Brüssel (dpa) - Alles Zittern half nichts, das erste Gelbe Trikot seines Lebens glitt Tony Martin durch die Hände. Doch der Trost seiner Freundin Nina - ein gehauchter Kuss auf die Wange - wirkte wie ganz besonderer Balsam.
Zehn Sekunden hatten dem 25-jährigen Radprofi aus Eschborn beim Tour-Auftakt zum Sprung an die begehrte Pole-Position der 97. Tour de France gefehlt. Mehr als drei Stunden zwischen Hoffen und Bangen lagen hinter dem verliebten Pärchen.
Martin hatte beim 8,9 Kilometer langen Prolog in Rotterdam früh die Bestzeit von 10:10 Minuten vorgelegt und durfte sich bis zum Start des vorletzten Fahrers wie der Sieger fühlen. «Ich im Gelben Trikot und unsere Fußballer im Halbfinale - das wäre fantastisch für Deutschland gewesen». Das war sein erster Stoßseufzer, nachdem Fabian Cancellara ins Gelbe Trikot gefahren war und Martin nur das Weiße des besten Nachwuchsfahrers übrig gelassen hatte.

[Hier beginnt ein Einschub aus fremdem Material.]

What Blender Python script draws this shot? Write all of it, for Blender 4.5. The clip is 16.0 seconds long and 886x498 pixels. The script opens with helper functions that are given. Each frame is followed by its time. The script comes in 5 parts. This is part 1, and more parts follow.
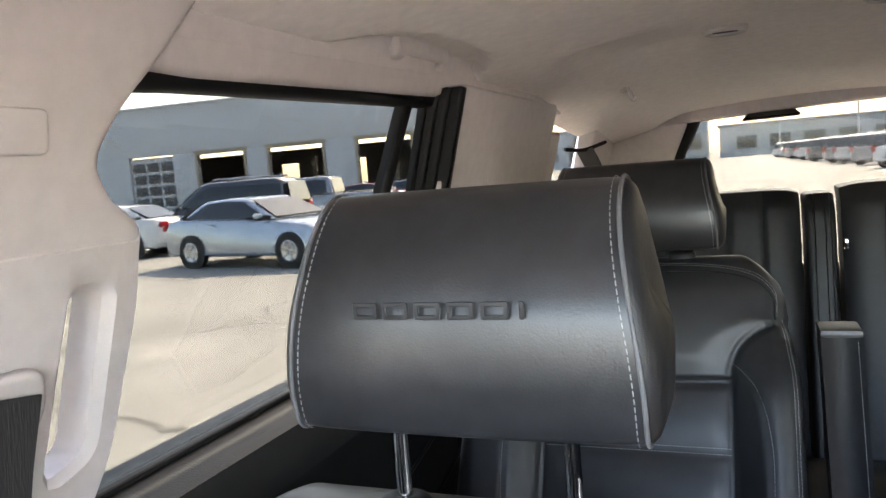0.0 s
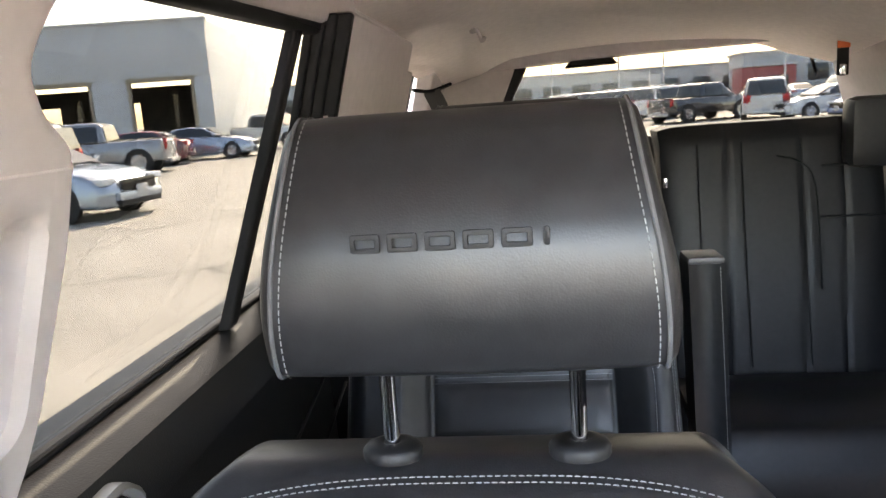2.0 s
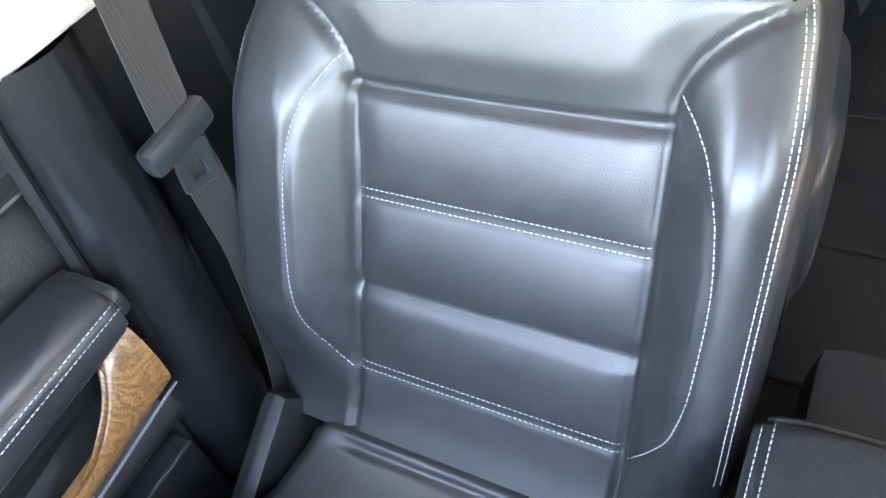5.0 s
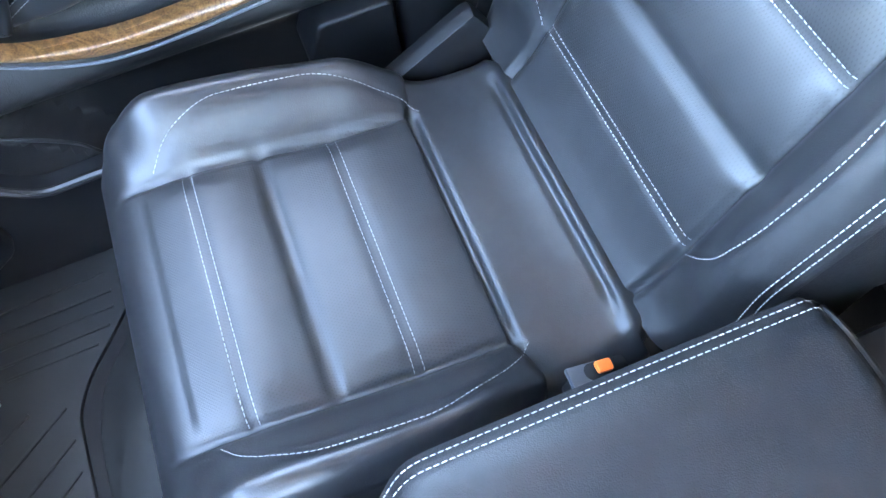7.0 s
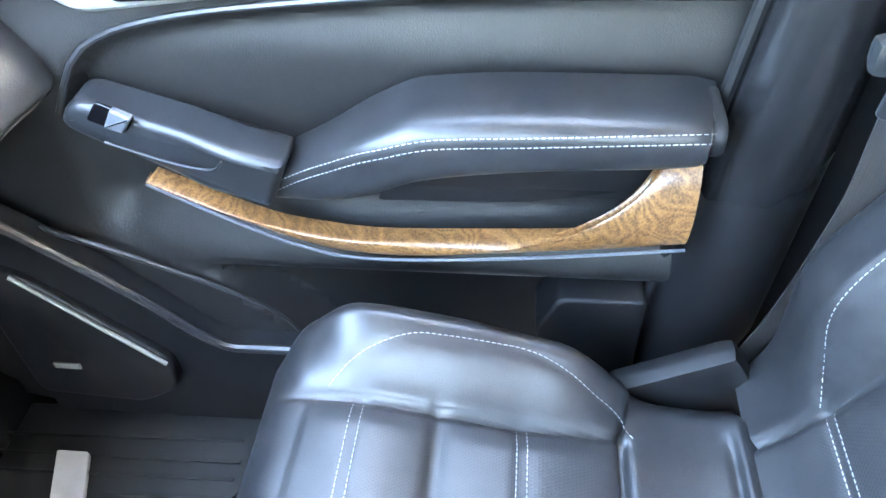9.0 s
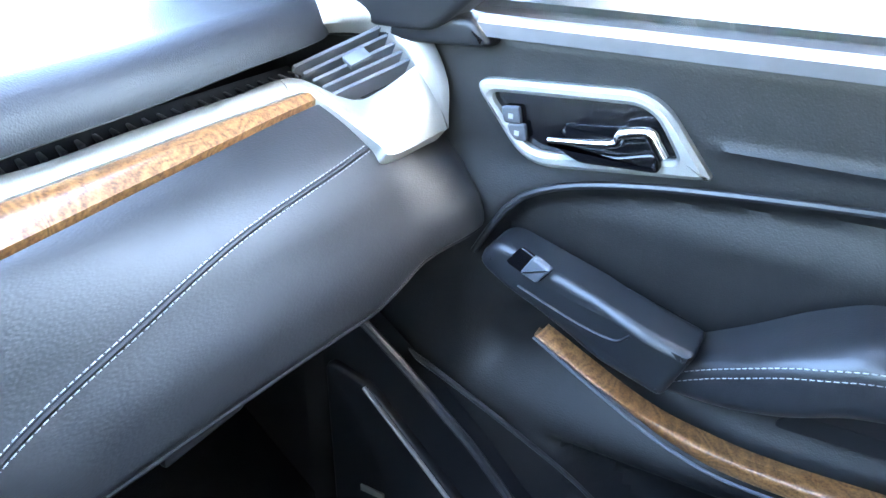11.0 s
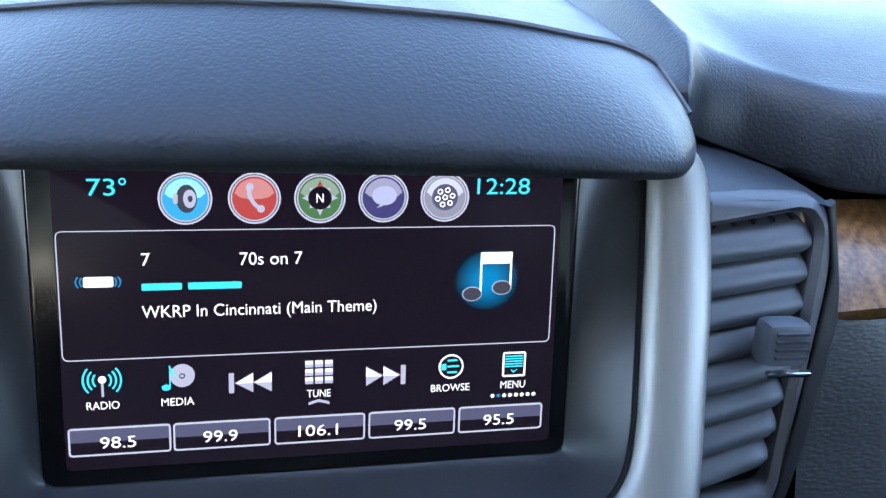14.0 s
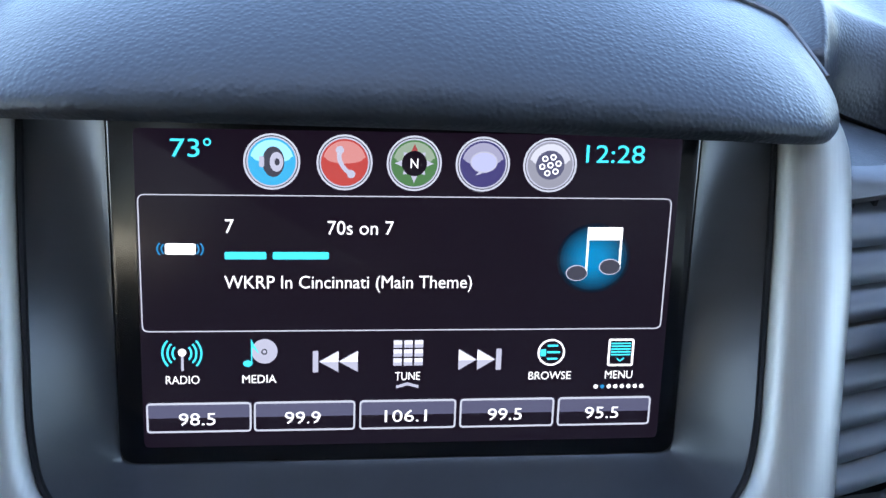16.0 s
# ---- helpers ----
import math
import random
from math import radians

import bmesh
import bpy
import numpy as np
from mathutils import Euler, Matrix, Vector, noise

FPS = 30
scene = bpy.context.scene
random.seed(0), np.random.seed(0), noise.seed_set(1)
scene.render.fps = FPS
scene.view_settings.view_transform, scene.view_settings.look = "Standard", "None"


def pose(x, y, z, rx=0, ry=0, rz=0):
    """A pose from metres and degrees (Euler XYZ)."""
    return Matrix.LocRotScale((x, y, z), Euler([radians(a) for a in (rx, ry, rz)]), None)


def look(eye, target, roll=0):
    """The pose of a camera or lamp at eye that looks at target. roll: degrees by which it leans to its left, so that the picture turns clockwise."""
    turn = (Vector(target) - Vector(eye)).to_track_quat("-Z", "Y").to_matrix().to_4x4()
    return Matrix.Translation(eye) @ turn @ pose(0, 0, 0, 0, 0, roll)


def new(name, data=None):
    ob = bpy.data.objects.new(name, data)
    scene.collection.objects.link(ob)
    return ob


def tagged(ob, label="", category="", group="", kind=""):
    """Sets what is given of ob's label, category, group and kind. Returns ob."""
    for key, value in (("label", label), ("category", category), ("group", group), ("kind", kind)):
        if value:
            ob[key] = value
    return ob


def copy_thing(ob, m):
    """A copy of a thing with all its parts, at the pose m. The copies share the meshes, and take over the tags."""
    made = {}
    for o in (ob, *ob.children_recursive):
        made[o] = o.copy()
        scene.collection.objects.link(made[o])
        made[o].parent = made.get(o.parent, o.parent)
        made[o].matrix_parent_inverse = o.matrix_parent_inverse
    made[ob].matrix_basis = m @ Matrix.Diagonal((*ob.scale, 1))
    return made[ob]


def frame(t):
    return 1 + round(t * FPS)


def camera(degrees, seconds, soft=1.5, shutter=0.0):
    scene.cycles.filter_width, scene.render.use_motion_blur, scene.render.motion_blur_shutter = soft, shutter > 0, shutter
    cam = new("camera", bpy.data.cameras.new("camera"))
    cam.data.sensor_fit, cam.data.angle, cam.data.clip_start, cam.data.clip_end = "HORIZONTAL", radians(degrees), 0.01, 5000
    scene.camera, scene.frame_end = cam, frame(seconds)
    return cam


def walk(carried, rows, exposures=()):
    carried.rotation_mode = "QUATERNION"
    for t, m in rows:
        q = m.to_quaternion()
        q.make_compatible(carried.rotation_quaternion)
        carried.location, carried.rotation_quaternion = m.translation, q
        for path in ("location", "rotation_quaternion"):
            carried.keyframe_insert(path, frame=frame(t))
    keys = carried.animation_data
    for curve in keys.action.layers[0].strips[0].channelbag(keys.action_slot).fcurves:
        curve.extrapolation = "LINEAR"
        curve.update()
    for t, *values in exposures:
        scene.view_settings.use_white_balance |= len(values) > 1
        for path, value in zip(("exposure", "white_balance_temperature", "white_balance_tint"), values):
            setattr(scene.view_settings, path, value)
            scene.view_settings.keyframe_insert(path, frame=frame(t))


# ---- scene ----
cam = camera(61.0, 16.0)
PATH = [
    (0, (0.228, 0.509, 1.627), (0.983, -1.331, 1.425), -4.7),
    (0.5, (0.339, 0.519, 1.631), (0.755, -1.421, 1.384), -4.6),
    (1, (0.382, 0.507, 1.629), (0.633, -1.458, 1.351), -4.3),
    (1.5, (0.391, 0.504, 1.624), (0.604, -1.46, 1.31), -3.9),
    (2, (0.389, 0.507, 1.616), (0.615, -1.445, 1.243), -4.0),
    (2.5, (0.368, 0.529, 1.594), (0.666, -1.396, 1.139), -4.6),
    (3, (0.329, 0.55, 1.566), (0.737, -1.326, 1.006), -5.6),
    (3.5, (0.266, 0.55, 1.547), (0.874, -1.209, 0.815), -7.6),
    (4, (0.224, 0.55, 1.547), (0.964, -1.04, 0.585), -9.8),
    (4.5, (0.196, 0.554, 1.557), (0.998, -0.814, 0.339), -12.2),
    (5, (0.171, 0.549, 1.559), (1.027, -0.534, 0.113), -15.9),
    (5.2, (0.167, 0.549, 1.556), (1.019, -0.412, 0.023), -16.9),
    (7.3, (0.043, 0.495, 1.514), (0.956, 0.38, -0.262), -7.4),
    (7.5, (0.041, 0.493, 1.509), (0.984, 0.417, -0.253), -5.0),
    (8, (0.073, 0.486, 1.497), (1.111, 0.508, -0.213), -2.6),
    (8.5, (0.135, 0.499, 1.48), (1.354, 0.601, -0.102), -3.0),
    (9, (0.174, 0.508, 1.47), (1.603, 0.703, 0.084), -3.2),
    (9.2, (0.179, 0.517, 1.47), (1.675, 0.762, 0.165), -3.0),
    (11.3, (0.135, 0.668, 1.423), (1.634, 1.652, 0.538), 2.6),
    (11.5, (0.126, 0.676, 1.426), (1.56, 1.752, 0.541), 3.1),
    (12, (0.075, 0.714, 1.439), (1.331, 1.967, 0.514), 5.5),
    (12.5, (0.034, 0.721, 1.442), (1.03, 2.171, 0.488), 6.6),
    (13, (0.016, 0.741, 1.429), (0.748, 2.343, 0.481), 6.9),
    (13.5, (0.005, 0.771, 1.413), (0.51, 2.457, 0.463), 6.3),
    (14, (-0.005, 0.8, 1.393), (0.357, 2.521, 0.442), 5.6),
    (14.5, (-0.007, 0.806, 1.38), (0.246, 2.554, 0.441), 4.5),
    (15, (-0.013, 0.814, 1.375), (0.211, 2.554, 0.416), 4.5),
    (15.5, (-0.011, 0.816, 1.374), (0.179, 2.56, 0.415), 4.2),
    (16, (-0.012, 0.817, 1.374), (0.171, 2.557, 0.404), 4.0),
]
EXPOSURE = [(0, 5.4, 7700, 20), (2.5, 5.5, 8500, 23), (3.5, 6.05, 9000, 20), (4.5, 6.8, 9000, 18), (5.2, 7.15, 8600, 17), (7.3, 7.35, 6900, 10), (8.2, 7.5, 6800, 10), (9.2, 7.85, 7500, 9), (11.3, 6.3, 6100, 9), (12.0, 5.4, 5700, 9), (12.5, 5.0, 6000, 10), (13.0, 4.6, 5900, 11), (14.0, 4.35, 5950, 11), (16.0, 4.4, 6150, 11)]
walk(cam, [(t, look(eye, target, roll)) for t, eye, target, roll in PATH], EXPOSURE)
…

Nach Martins rasanter Fahrt parallel zum einsetzenden Torrausch der deutschen Elf bei der Fußball-WM musste der Columbia-Profi zunächst auf dem «heißen Stuhl» in Reichweite der Doping-Kontrolleure verharren. Dann gab er seine Probe ab und durfte in den Mannschaftswagen, in dem er vor dem TV-Gerät zum Fußballfan wurde.
Lange, nachdem der deutsche Sieg in Kapstadt festgestanden hatte, schoss der große Favorit und einmal mehr unbezwingbare Cancellara über den Zielstrich auf dem Zuidplein. Der Schweizer Olympiasieger war zehn Sekunden schneller als Polizeimeister Martin. Die Fürsorge seiner blonden Partnerin, mit der Martin kürzlich in Cancellaras Heimat nach Kreuzlingen umgezogen war, kam zur rechten Zeit.
«In den ersten Minuten war ich enttäuscht, weil ich wirklich eine realistische Chance auf Gelb hatte. Aber dann habe ich mich gefreut - Cancellara hat eine Superleistung gezeigt», sagte Martin und sieht den Spielraum, den er sich eröffnet hat: «Wenn ich die erste Woche durch Belgien und Nordfrankreich gesund überstehe, kann ich vielleicht am kommenden Samstag auf der ersten Alpenetappe Gelb holen». Bergfest ist er allemal. 2009 bei seinem Tour-Debüt demonstrierte er beim Aufstieg auf den Mont Ventoux mit Rang zwei hinter Manuel Garate Kletterqualitäten.
Mit einem Start am Nachmittag als erster Columbia-Fahrer wollte Martin der Konkurrenz ein Schnippchen schlagen und den prognostizierten Niederschlägen ausweichen. Die Rechnung ging nicht ganz auf. Bei seinem Start - das 1:0 für Deutschland durch Thomas Müller war bereits gefallen - begann es zu nieseln. Nach seiner Fahrt vorbei an rund 500 000 lärmenden Zuschauern in Oranje folgte der große Regen.
Bei Cancellaras Auftritt am Abend war der Parcours schon fast abgetrocknet. «Natürlich ist Tony nicht volles Risiko gegangen. In den Kurven musste er stark abbremsen. Aber egal, Fabian war heute saustark», sagte Columbia-Teamchef Rolf Aldag. Auch nach dem Rennen gehörte Martin zum Kreis der ganz Großen. Wie Olympiasieger Cancellara, der seinen vierten Tour-Prolog gewann, oder Seriensieger Lance Armstrong musste er sein Dienstfahrzeug einer besonderen Kontrolle unterziehen lassen.
Aufgeschreckt durch einen Beitrag des italienischen Fernsehens über mögliches «Motor-Doping» mit verstecktem Batterie-Antrieb werden bei der Tour zum ersten Mal die Räder gescannt. Fünf bis 15 Fahrer werden jeden Tag dazu bestimmt.